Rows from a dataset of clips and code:

..........

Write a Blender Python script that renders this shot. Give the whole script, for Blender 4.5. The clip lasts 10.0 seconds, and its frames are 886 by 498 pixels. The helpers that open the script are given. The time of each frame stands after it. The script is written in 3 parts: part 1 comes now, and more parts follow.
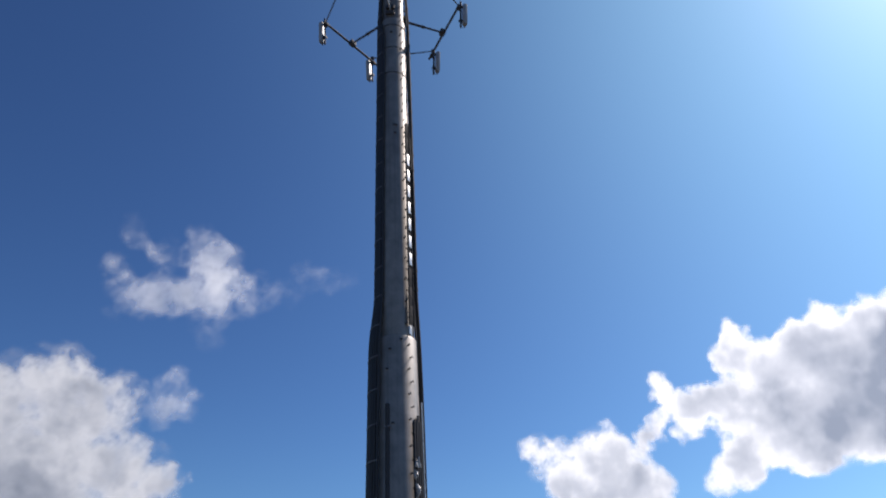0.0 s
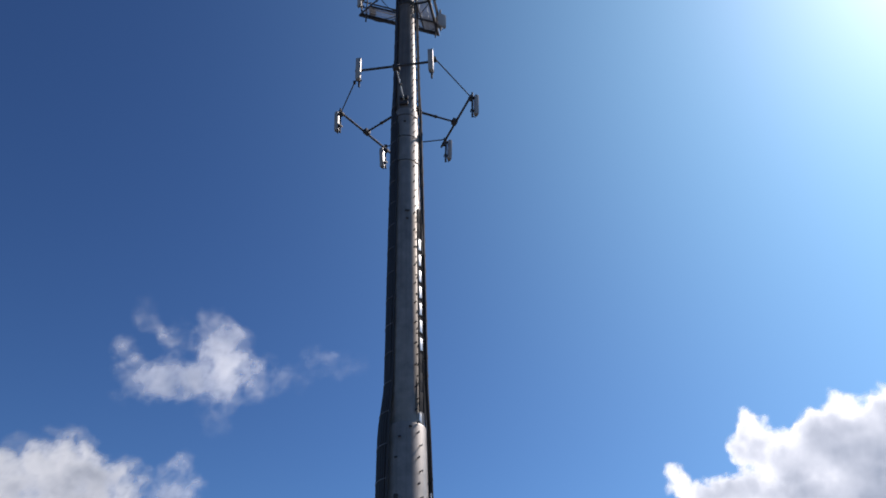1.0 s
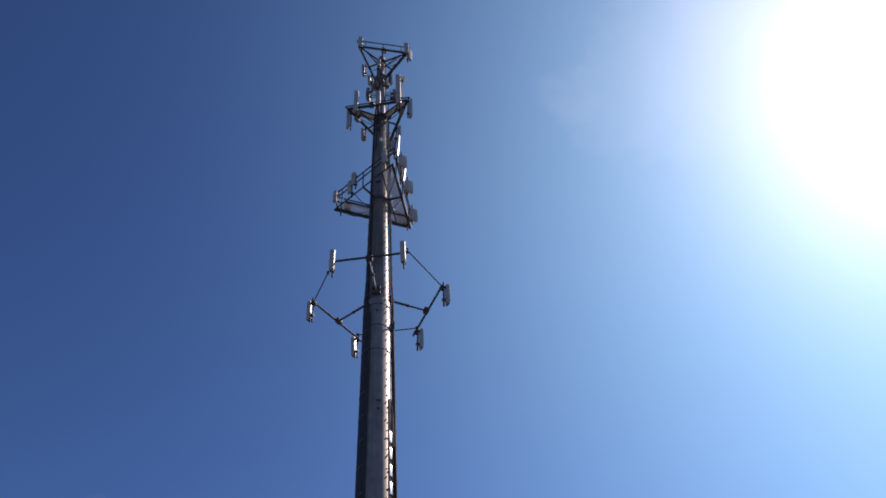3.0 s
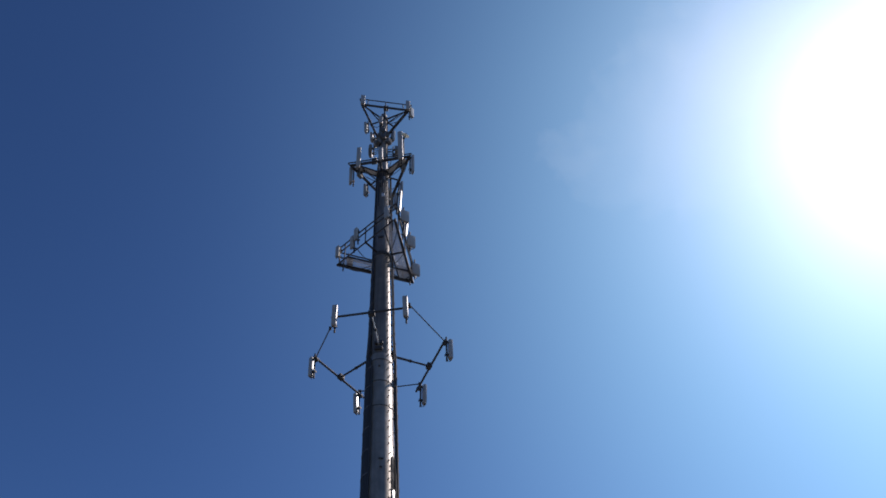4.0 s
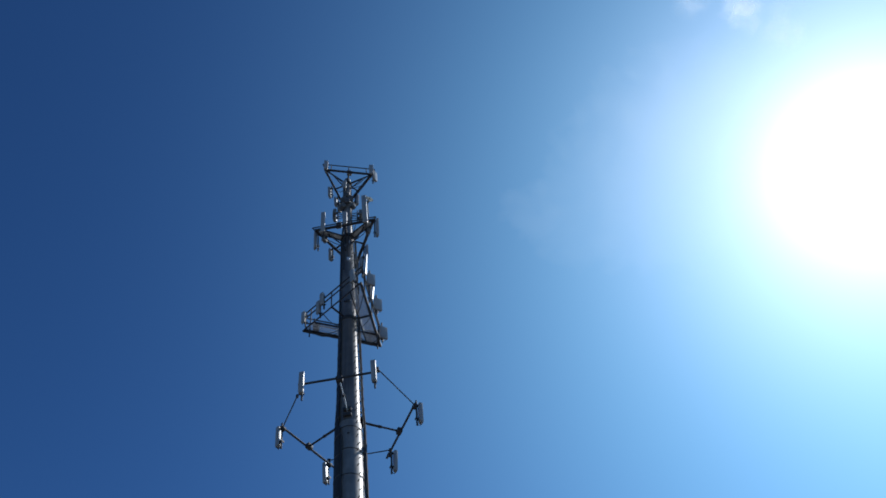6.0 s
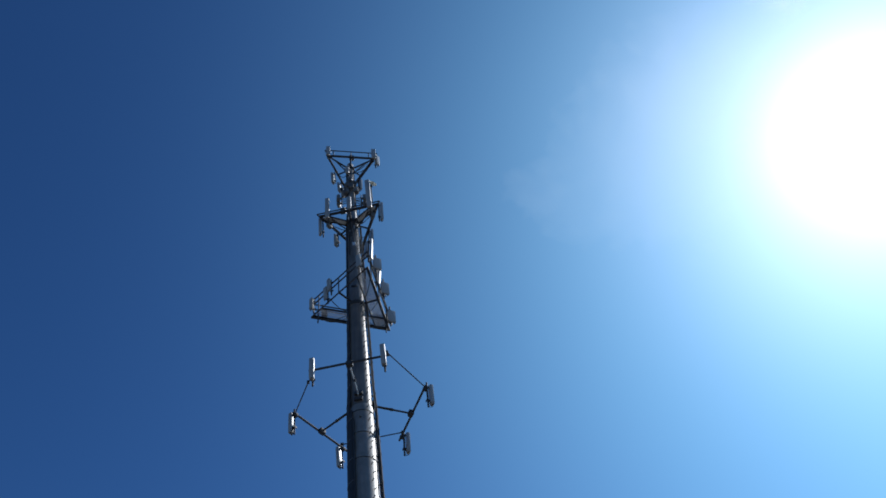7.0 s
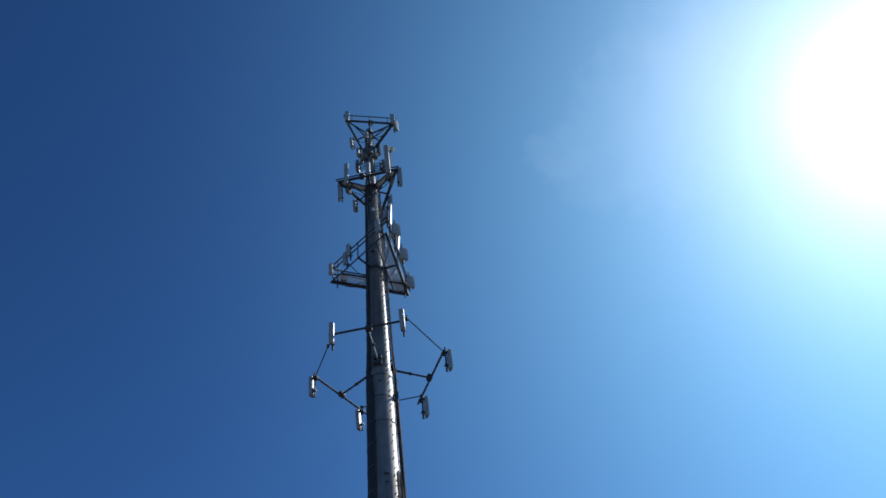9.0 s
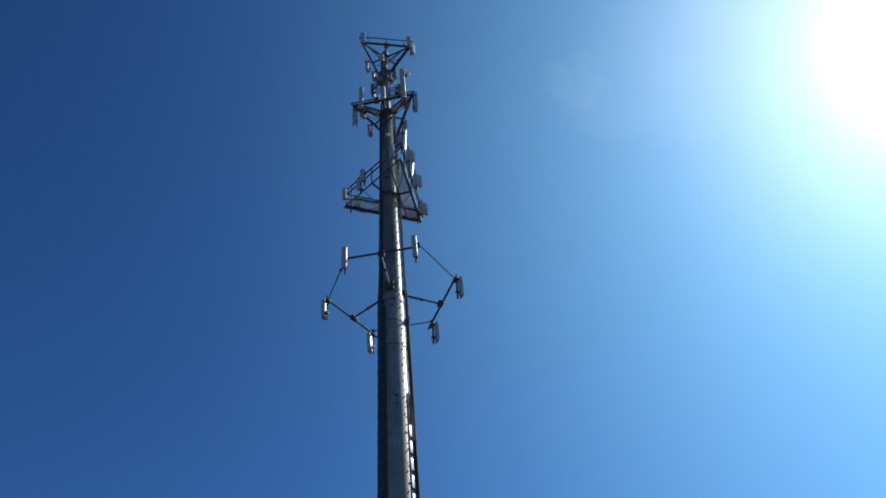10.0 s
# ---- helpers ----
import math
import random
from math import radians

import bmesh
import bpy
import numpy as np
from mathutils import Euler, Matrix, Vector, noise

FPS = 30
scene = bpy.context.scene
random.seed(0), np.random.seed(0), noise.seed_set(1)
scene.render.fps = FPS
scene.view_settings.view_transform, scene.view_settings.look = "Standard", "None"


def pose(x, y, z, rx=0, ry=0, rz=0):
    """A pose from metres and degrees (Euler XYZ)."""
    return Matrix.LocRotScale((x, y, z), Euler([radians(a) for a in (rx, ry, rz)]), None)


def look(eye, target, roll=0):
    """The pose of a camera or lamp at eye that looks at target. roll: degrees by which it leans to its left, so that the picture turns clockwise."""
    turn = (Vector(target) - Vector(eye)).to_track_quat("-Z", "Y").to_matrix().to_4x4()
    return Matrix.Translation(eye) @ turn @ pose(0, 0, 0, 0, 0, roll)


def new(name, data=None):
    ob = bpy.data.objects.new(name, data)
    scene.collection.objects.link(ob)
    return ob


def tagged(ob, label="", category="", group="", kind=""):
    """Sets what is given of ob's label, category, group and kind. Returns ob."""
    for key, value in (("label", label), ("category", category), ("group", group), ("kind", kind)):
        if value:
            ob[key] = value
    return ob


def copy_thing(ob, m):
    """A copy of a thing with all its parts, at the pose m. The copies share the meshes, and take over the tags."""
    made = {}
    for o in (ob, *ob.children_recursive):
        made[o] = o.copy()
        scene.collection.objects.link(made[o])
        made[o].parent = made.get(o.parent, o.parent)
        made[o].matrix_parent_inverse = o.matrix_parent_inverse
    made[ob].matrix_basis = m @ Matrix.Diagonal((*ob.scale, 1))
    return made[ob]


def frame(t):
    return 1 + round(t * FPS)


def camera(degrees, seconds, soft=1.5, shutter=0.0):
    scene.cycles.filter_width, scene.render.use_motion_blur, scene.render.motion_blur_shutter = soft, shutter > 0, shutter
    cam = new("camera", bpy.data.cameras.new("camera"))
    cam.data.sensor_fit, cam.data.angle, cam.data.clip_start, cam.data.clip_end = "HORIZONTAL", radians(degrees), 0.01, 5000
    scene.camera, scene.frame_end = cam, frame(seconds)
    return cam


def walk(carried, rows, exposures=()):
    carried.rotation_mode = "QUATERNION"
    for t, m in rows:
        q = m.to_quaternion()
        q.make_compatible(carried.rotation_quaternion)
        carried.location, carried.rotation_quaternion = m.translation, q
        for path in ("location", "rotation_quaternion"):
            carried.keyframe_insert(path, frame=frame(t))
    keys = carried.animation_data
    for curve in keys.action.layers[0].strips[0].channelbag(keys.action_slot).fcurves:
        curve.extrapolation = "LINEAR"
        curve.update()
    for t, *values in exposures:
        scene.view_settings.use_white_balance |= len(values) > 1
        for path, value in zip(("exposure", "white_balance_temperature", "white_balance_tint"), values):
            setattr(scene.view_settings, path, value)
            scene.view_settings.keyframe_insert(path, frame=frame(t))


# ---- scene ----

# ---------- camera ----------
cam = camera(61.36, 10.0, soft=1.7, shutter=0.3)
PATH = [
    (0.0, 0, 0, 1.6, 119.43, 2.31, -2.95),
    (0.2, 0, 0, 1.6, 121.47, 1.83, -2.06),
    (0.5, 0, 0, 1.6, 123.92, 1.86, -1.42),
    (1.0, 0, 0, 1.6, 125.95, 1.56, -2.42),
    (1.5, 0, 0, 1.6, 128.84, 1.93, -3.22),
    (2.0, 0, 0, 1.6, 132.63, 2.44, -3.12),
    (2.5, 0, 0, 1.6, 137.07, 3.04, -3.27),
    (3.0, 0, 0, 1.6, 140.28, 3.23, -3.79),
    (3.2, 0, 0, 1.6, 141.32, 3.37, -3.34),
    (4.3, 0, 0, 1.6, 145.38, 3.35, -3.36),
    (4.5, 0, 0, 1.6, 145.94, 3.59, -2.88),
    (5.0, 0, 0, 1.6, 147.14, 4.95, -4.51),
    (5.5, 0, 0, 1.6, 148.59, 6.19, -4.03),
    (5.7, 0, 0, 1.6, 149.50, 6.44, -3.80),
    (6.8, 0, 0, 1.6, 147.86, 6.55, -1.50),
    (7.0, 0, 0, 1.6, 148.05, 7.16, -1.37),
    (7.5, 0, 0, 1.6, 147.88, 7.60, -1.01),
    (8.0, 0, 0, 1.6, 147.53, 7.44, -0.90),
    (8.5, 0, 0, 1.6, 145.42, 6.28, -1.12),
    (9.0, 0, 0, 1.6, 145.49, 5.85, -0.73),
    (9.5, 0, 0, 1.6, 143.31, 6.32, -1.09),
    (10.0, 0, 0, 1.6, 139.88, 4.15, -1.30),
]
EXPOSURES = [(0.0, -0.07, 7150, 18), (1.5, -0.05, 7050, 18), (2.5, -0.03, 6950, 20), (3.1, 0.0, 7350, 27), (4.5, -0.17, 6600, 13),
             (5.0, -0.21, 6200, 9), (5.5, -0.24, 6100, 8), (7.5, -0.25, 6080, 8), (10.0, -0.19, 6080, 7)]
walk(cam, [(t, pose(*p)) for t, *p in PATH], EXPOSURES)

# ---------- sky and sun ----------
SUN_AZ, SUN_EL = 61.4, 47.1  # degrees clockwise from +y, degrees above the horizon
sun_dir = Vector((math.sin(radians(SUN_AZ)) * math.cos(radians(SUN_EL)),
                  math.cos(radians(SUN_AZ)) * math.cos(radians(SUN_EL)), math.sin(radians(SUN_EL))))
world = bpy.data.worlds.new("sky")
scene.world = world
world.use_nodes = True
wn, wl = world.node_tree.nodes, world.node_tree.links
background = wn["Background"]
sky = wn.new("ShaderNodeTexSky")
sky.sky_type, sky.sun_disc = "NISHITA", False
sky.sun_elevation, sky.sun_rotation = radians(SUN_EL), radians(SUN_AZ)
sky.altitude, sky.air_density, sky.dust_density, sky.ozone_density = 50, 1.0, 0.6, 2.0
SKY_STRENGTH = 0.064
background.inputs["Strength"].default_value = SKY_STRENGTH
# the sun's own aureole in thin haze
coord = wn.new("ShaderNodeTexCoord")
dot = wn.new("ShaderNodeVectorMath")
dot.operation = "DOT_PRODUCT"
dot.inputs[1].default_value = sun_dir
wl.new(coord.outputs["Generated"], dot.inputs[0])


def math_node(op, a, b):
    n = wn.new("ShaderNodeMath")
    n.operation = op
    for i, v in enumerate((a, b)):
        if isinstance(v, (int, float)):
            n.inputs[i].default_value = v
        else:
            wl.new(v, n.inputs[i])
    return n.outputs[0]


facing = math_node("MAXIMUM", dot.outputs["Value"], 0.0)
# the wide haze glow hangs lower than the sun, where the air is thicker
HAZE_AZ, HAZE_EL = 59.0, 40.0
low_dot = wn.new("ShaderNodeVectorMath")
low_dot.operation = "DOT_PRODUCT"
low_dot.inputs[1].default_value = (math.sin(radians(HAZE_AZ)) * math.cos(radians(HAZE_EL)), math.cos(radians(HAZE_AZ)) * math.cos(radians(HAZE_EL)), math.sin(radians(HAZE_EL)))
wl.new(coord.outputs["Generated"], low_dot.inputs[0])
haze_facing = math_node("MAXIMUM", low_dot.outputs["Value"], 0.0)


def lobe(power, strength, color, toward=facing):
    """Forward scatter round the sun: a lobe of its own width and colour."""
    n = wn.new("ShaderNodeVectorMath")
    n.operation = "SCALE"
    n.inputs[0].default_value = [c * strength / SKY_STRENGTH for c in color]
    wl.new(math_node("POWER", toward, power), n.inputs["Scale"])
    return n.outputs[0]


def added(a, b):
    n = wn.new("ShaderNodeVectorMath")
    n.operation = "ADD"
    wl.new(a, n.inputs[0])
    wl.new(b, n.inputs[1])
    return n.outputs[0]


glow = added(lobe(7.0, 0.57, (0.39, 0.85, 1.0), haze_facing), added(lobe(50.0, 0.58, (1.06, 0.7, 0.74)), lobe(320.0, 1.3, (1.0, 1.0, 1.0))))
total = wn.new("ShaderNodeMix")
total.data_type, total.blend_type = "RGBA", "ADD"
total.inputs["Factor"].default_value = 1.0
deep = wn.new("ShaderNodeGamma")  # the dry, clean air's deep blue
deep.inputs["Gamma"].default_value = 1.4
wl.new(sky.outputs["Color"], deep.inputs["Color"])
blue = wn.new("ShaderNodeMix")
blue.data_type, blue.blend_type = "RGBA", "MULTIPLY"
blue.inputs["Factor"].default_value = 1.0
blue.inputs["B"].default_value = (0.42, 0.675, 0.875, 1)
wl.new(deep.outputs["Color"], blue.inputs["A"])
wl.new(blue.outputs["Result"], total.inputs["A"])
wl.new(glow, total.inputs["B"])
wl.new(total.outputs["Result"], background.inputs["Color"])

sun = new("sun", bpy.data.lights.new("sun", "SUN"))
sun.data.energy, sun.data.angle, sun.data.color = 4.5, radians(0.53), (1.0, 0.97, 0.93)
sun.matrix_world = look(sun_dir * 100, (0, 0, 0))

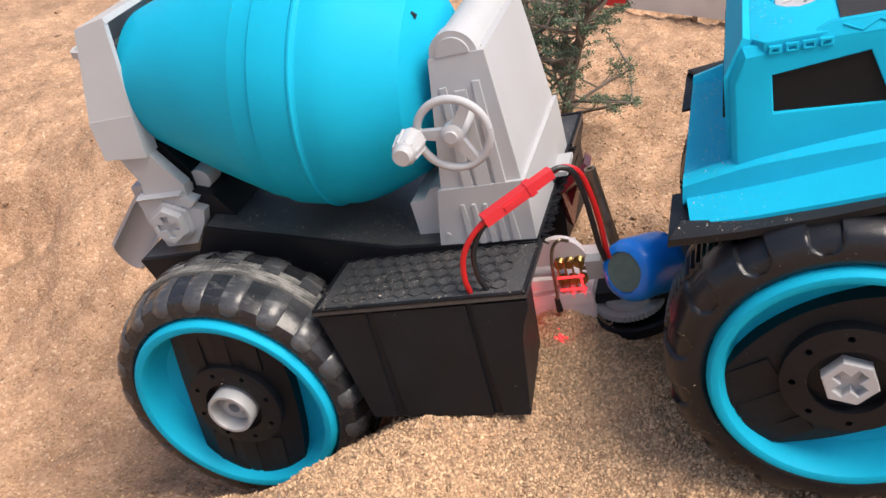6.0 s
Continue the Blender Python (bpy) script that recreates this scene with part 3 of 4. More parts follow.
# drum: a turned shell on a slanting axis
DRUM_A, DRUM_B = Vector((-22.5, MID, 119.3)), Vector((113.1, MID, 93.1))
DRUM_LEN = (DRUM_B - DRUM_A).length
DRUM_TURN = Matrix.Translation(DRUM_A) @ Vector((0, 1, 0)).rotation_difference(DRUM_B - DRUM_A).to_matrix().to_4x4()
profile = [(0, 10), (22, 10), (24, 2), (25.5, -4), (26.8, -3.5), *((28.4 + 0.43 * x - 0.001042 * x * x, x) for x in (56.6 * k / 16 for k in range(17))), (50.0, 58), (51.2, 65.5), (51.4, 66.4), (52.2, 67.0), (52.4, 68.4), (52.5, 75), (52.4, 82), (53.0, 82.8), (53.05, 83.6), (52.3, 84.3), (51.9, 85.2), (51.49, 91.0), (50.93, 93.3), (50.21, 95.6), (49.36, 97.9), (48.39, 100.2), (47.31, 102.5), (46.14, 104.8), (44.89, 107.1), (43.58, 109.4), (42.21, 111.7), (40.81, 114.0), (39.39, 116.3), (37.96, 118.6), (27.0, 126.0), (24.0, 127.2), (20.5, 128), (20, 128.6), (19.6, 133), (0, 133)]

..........

Instructions to follow: Quote exactly the lines running from the line with "keys = carried.animation_data" through the line with "for path, value", both ends included, and nothing more.

Problem solution:
    keys = carried.animation_data
    for curve in keys.action.layers[0].strips[0].channelbag(keys.action_slot).fcurves:
        curve.extrapolation = "LINEAR"
        curve.update()
    for t, *values in exposures:
        scene.view_settings.use_white_balance |= len(values) > 1
        for path, value in zip(("exposure", "white_balance_temperature", "white_balance_tint"), values):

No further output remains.